Nous n’allons pas nous étendre sur les options dramaturgiques et scénographiques, déjà commentées ici même au lendemain de la création versaillaise. Une faune – forcément chimérique – peuple l’île d’Alcina et s’ébroue avec plus ou moins de bonheur et de pertinence. Le torse nu et coiffés de tête de fauves (superbes réalisation d’Alexandra Grusková), certains danseurs incarnent les sortilèges cruels infligés par Alcina à ses amants, tandis qu’une autruche et un manchot, bientôt rejoints par un poisson, apportent une touche comique. D’abord plaisante, cette drôlerie devient parfois envahissante quand elle ne parasite pas l’action principale.

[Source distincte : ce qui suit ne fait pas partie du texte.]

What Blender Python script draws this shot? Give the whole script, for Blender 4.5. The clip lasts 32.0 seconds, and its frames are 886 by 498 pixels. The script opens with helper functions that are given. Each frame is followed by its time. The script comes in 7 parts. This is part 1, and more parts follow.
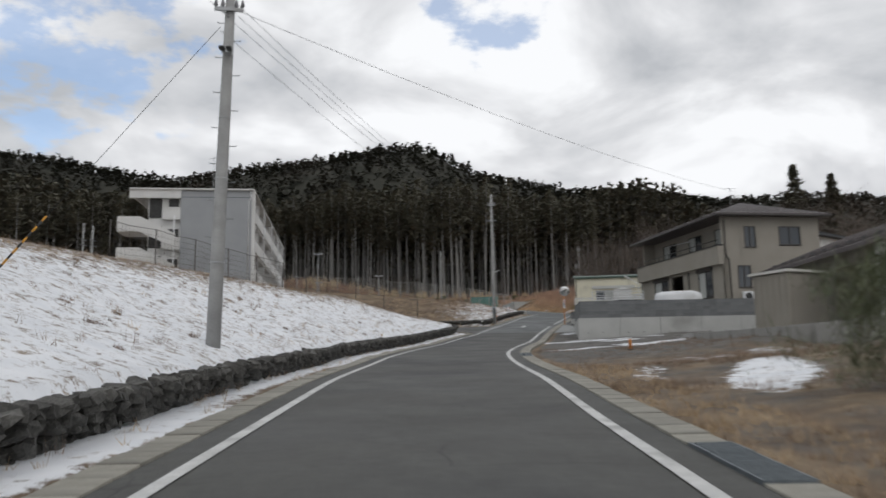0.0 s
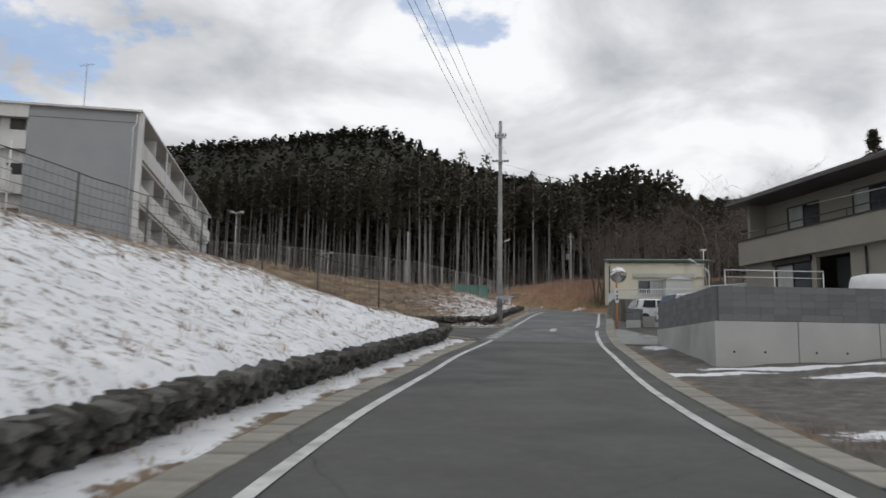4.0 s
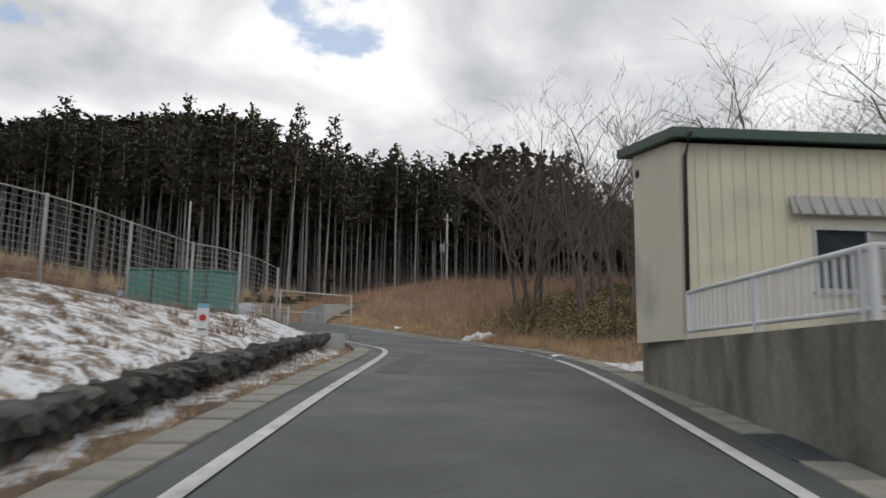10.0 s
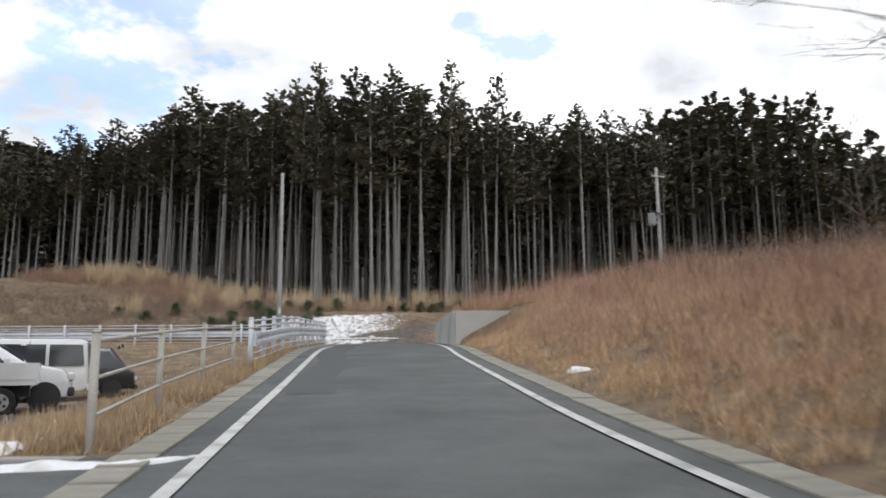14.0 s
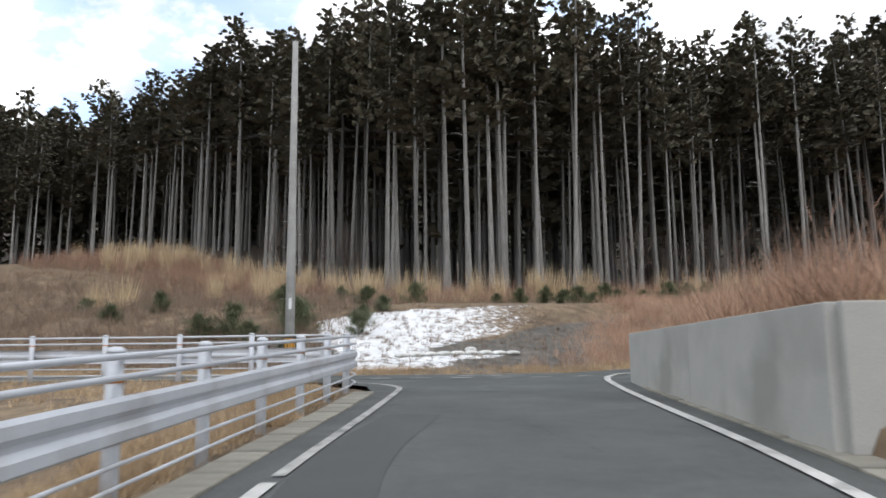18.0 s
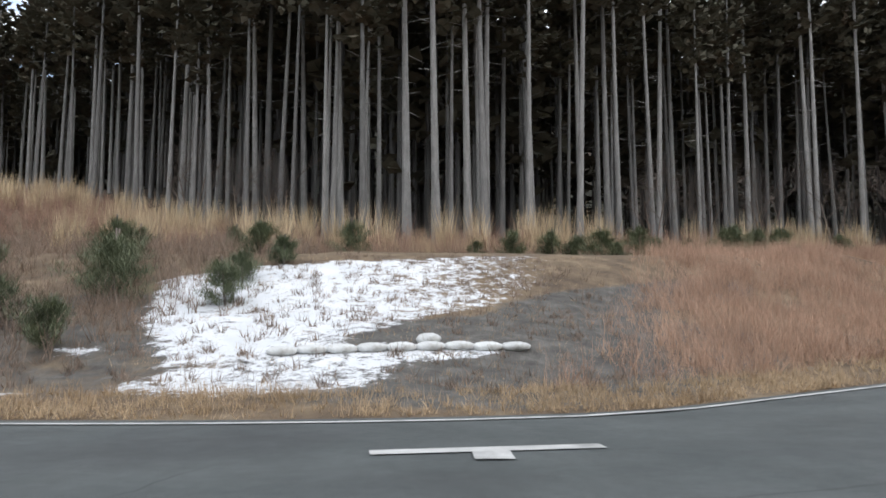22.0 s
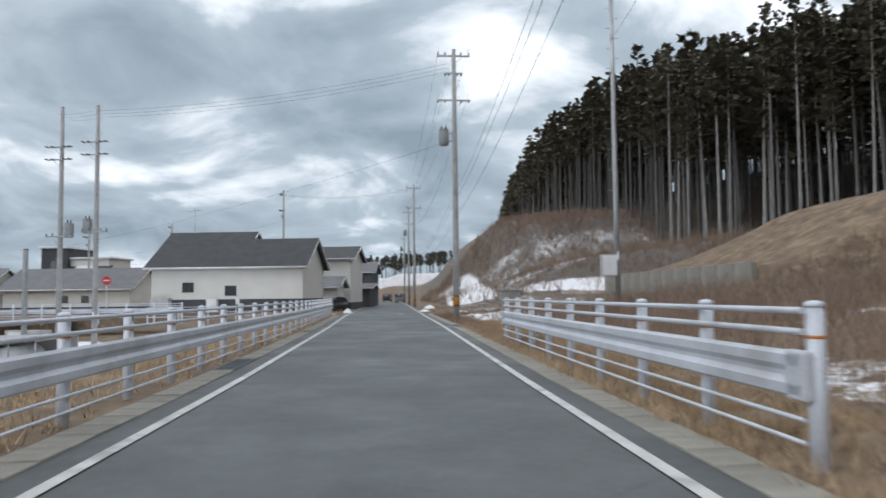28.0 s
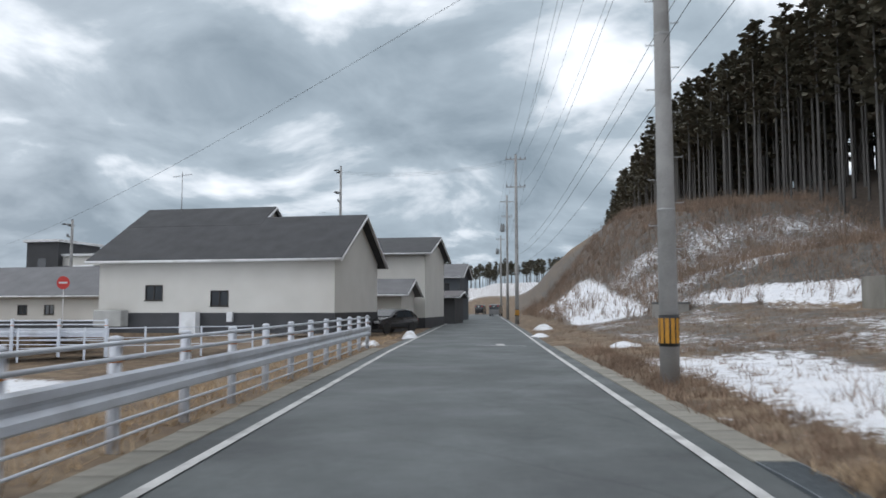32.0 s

Mettons plutôt en exergue le travail éminemment poétique de Daniel Tesar sur les éclairages ou encore ces jeux d’ombres que les miroirs de la villa d’Alcina, décor modulable, projettent sur le fond de scène. Flots marins, dédale de palais ou labyrinthe végétal, les images en viennent à évoquer aussi les errances d’Alcina et son paysage mental, Jiří Heřman n’hésitant pas également à dépouiller le plateau dont la nudité traduit alors l’immense vide intérieur où s’abîme l’enchanteresse.